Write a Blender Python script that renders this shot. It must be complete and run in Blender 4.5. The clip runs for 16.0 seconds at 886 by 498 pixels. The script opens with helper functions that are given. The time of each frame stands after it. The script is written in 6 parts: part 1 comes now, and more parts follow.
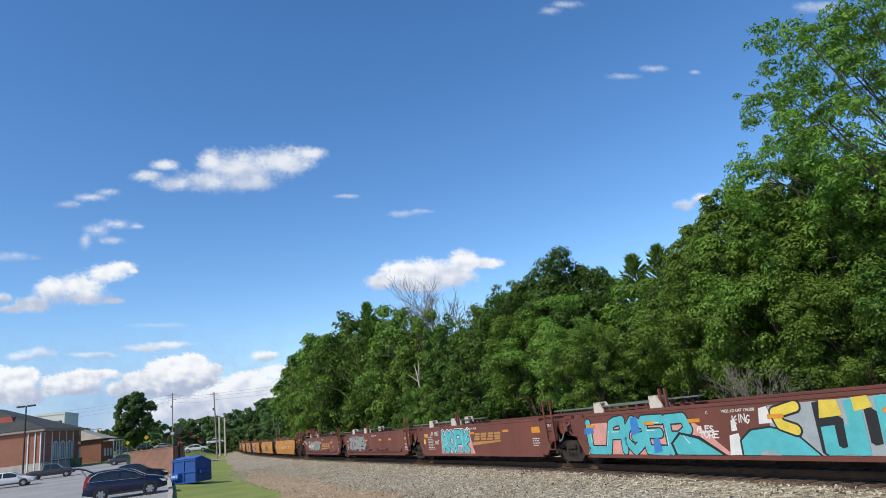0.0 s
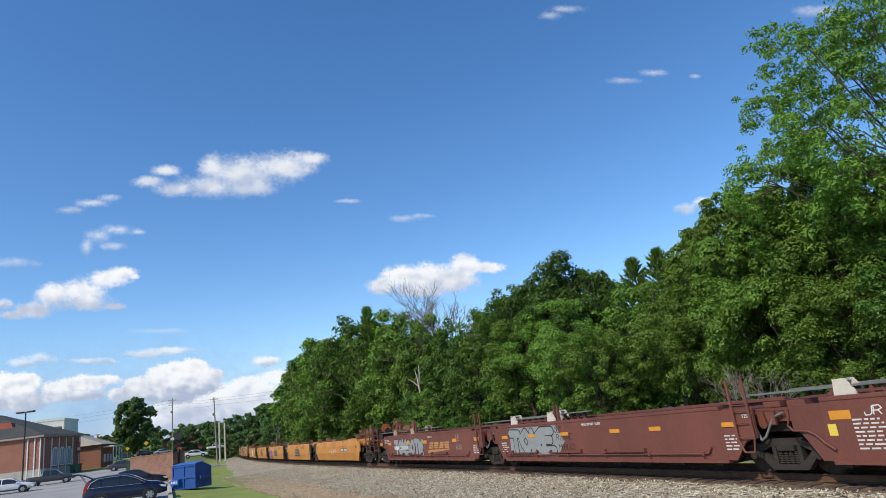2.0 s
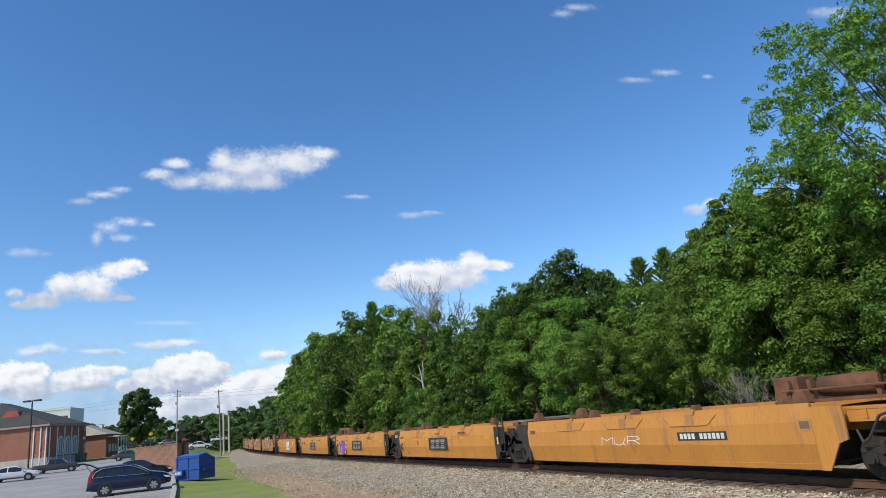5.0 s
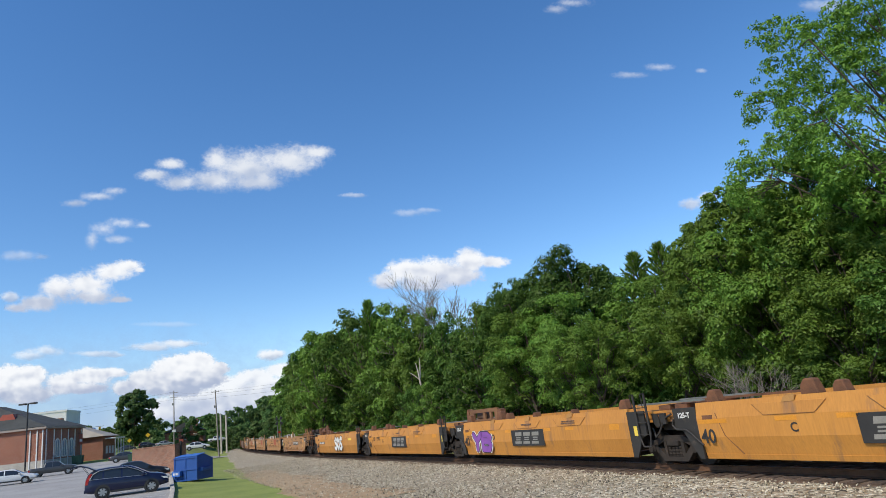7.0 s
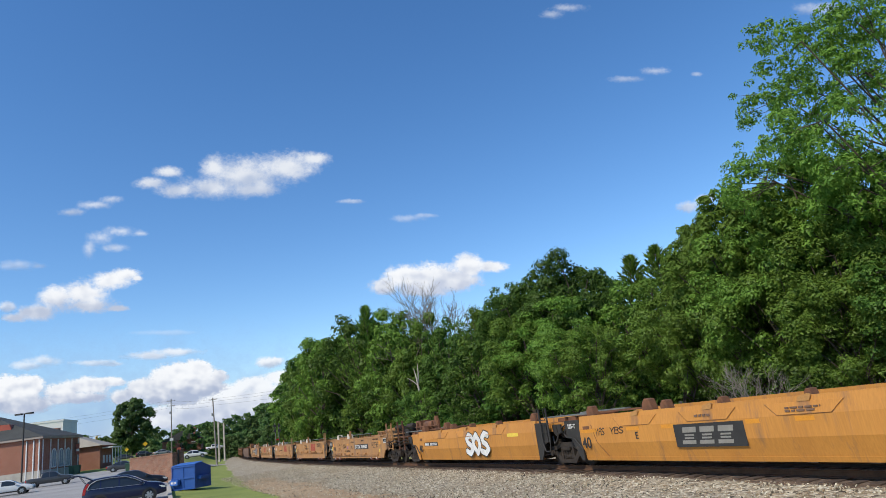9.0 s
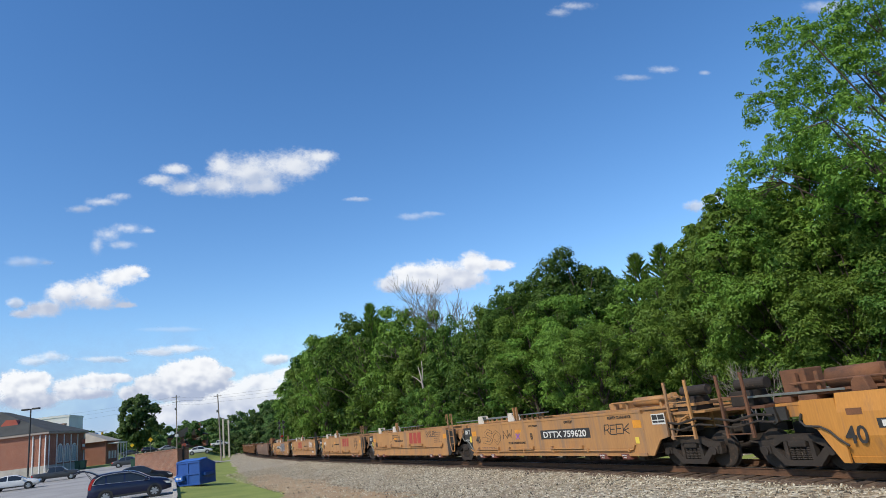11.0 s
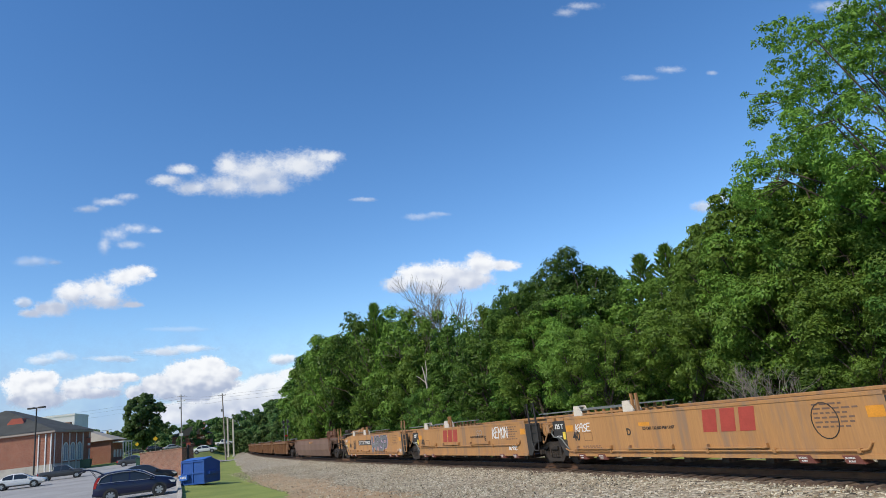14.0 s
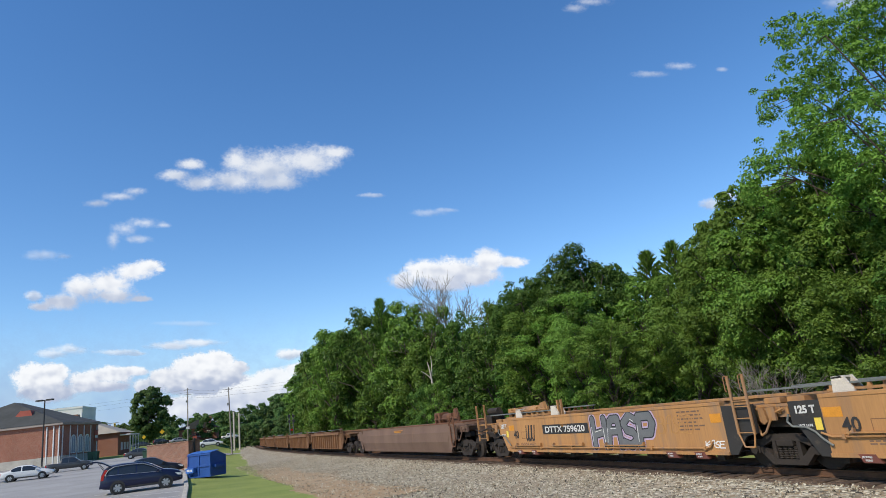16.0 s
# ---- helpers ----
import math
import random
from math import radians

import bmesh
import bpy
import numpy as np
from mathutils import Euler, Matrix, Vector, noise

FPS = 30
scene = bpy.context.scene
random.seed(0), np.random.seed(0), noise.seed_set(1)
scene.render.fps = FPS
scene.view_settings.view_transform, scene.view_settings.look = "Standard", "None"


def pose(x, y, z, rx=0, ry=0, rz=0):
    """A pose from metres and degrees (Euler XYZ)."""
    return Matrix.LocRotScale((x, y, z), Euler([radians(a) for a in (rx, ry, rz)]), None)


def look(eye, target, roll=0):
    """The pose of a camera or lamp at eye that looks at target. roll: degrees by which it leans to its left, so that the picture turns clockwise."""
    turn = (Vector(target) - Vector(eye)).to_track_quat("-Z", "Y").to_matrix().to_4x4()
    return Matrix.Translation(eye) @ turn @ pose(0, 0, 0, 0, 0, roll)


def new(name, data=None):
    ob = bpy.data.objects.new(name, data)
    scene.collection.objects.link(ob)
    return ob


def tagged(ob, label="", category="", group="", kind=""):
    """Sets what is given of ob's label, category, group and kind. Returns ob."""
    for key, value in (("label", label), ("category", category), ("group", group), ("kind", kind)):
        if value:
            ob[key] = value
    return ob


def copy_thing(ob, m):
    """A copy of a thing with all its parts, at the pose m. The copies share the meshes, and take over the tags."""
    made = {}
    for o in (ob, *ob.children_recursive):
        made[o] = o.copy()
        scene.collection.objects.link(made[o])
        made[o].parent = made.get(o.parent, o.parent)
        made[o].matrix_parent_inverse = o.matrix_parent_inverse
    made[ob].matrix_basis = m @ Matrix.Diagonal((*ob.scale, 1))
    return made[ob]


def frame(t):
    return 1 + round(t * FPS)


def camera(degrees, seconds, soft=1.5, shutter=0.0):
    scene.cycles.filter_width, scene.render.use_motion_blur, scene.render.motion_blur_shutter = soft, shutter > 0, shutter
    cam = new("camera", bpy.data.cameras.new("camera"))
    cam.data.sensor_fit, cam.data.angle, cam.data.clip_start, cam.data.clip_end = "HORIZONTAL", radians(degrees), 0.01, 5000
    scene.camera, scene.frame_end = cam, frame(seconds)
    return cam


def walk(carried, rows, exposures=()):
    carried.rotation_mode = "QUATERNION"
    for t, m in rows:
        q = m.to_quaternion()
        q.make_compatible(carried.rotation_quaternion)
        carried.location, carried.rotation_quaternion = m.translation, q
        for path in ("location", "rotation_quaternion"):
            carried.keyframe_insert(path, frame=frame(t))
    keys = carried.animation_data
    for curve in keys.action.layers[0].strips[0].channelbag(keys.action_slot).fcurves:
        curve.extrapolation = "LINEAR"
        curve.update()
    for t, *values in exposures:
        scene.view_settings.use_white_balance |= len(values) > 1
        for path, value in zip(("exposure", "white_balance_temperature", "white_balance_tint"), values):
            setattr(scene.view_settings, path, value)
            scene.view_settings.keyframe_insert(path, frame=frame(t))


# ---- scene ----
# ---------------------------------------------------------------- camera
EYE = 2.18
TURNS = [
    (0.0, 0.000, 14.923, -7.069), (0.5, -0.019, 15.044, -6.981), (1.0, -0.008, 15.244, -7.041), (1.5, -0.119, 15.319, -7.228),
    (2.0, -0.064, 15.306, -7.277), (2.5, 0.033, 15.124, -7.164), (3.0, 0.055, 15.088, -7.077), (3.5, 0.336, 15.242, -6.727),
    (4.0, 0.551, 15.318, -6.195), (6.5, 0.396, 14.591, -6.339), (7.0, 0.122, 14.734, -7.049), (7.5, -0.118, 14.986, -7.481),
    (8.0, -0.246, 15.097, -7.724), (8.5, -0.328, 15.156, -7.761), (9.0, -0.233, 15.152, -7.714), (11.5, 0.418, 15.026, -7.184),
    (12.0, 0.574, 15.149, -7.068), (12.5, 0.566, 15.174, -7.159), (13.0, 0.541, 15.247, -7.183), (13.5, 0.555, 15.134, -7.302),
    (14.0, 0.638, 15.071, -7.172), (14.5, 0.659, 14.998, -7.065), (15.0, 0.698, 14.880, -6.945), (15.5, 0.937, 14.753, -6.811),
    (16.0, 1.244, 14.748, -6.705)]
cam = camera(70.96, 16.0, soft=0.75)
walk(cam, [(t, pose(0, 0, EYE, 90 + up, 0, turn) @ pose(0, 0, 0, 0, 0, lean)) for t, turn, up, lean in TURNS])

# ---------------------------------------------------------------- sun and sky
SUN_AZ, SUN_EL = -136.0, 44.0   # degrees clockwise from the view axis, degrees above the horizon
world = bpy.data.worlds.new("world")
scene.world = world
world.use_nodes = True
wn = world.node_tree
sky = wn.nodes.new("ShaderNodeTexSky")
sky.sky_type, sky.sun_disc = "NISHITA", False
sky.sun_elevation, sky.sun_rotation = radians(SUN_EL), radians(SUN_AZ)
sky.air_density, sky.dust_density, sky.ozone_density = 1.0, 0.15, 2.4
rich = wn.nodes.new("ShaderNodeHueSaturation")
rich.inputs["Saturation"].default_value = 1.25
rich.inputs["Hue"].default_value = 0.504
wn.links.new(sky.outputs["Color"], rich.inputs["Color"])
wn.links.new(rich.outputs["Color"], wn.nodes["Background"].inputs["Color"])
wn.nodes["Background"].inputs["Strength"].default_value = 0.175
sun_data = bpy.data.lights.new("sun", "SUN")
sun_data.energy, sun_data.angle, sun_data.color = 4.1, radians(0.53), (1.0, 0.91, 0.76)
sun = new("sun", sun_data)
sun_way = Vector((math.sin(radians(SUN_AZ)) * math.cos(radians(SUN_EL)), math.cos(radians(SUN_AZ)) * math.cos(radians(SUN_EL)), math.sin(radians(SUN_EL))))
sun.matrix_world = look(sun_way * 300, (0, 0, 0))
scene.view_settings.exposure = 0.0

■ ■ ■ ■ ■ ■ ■

## Written problem
Copy each line of the data above that holds "with".

## The answer
Write a Blender Python script that renders this shot. It must be complete and run in Blender 4.5. The clip runs for 16.0 seconds at 886 by 498 pixels. The script opens with helper functions that are given. The time of each frame stands after it. The script is written in 6 parts: part 1 comes now, and more parts follow.
    """A copy of a thing with all its parts, at the pose m. The copies share the meshes, and take over the tags."""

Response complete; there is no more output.